I was a teenager when ‘The Surprise’ was published 40 years ago. It soon became a favourite in my corps in Harare, Zimbabwe. I wish this was a better-known carol. We sing traditional, favourite carols many times every year.
They can become familiar and numb us to the radical reality of that first Christmas in Bethlehem. ‘The Surprise’ packs a powerful punch and challenges Christmas staleness and sentimentality.
Christmas should be a celebration of the most surprising event in human history. The events that occurred when Jesus was born were utterly mind blowing. The song starts by encouraging us to ‘think of the animals’ disturbed by a baby’s crying.
It wasn’t just the cows and sheep who were surprised. Mary, Joseph, shepherds and kings were having to process many incredible, disorientating events.

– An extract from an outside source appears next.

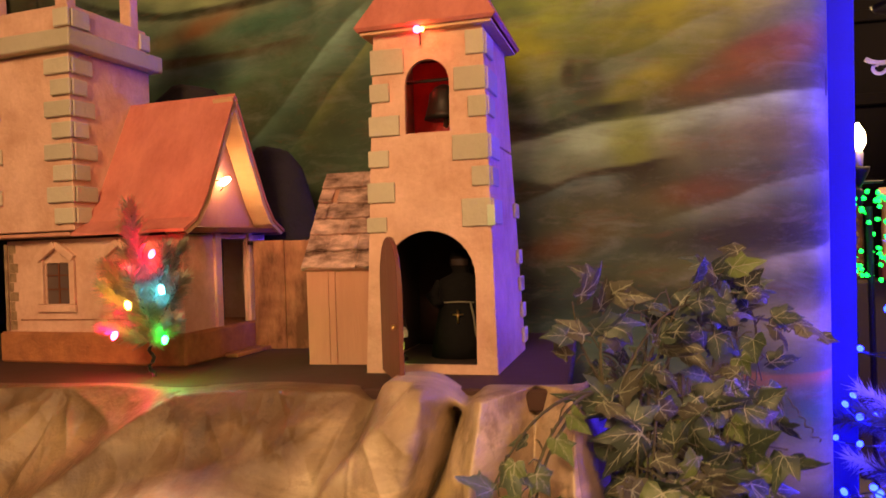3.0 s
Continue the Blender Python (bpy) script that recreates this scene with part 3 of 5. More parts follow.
    def crease(height, *pts):
        """A sharp pressed fold along straight lines, steep close by and fading away."""
        p = np.array(pts).reshape(-1, 2)
        best = np.full_like(X, 9.0)
        wx, wz = X + 0.004 * waves(X * 40, ZZ * 40, 56, 2), ZZ + 0.004 * waves(X * 40, ZZ * 40, 57, 2)
        for (xa, za), (xb, zb) in zip(p, p[1:]):
            dx, dz = xb - xa, zb - za
            k = np.clip(((wx - xa) * dx + (wz - za) * dz) / (dx * dx + dz * dz), 0, 1)
            best = np.minimum(best, np.hypot(wx - xa - k * dx, wz - za - k * dz) + 0.010 * abs(k - 0.5) ** 3)
        return height * np.exp(-best / 0.011)
    out += crease(0.010, -1.389, 1.004, -1.327, 1.053, -1.254, 1.144, -1.154, 1.223, -1.09, 1.266)
    out += crease(0.008, -1.126, 1.190, -1.051, 1.204, -1.001, 1.207, -0.953, 1.190, -0.925, 1.165)
    out += crease(0.007, -1.02, 1.262, -0.985, 1.225, -0.99, 1.20)
    out -= crease(0.006, -0.96, 1.285, -0.93, 1.24, -0.905, 1.20)
    out += crease(0.006, -0.99, 1.27, -0.94, 1.235)
    out -= crease(0.010, -1.164, 1.156, -1.063, 1.162, -1.04, 1.13)
    out += crease(0.014, -1.049, 1.133, -0.995, 1.140, -0.929, 1.157, -0.905, 1.189, -0.887, 1.216, -0.84, 1.265)
    out -= crease(0.008, -0.903, 1.198, -0.825, 1.192)
    out -= crease(0.010, -0.906, 1.085, -0.838, 1.064)
    out -= crease(0.008, -0.919, 1.08, -0.907, 1.125)
    out += crease(0.005, -1.077, 1.047, -1.159, 1.023, -1.235, 1.049)
    out += crease(0.006, -1.203, 1.001, -1.077, 1.032)
    out -= crease(0.012, -0.765, 1.151, -0.776, 1.078)
    out -= crease(0.008, -0.755, 1.058, -0.725, 1.082)
    out -= crease(0.008, -1.183, 1.254, -1.184, 1.222)
    out -= crease(0.012, -1.238, 1.215, -1.21, 1.274)
    out += crease(0.008, -0.941, 1.258, -0.911, 1.267)
    out += crease(0.014, -0.807, 1.15, -0.804, 1.059, -0.796, 0.979, -0.77, 0.88)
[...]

Angels were singing, there was a bright star in the sky while Mary and Joseph must have wondered what this little bundle – born of a virgin – was going to look like. The creator of all things had entered our world. What a surprising sight.
Every December, Major Joy Webb’s beautiful tune comes into my mind when I’m walking through busy shopping centres, watching TV or on social media. I find myself singing the last line of the chorus when confronted by the craziness of Christmas: ‘Let the surprise catch your heart once more, making the old story new’.
We’re bombarded with messages about Christmas that have little to do with the birth of a baby thousands of years ago in Bethlehem. It is easy to become numb to the remarkable events of that first Christmas and, even Christians, get sucked into the schmaltz and secularism of the ‘happy holidays’.
As we look back with the benefit of hindsight, we should be even more surprised than those first eye-witnesses to the birth of Jesus. We now know this baby grew into a man who was full of ‘grace and truth’ (John 1:14). He was crucified, died, and rose again and can live in each of us today (Galatians 2:20).
We know that through Jesus Christ all things were created and for him and in him all things hold together (Colossians 1:15–20). What a surprise!
The familiarity of the Christmas story can dull our sense of wonder. Every Advent, let the surprise catch your heart once more, making the old story new.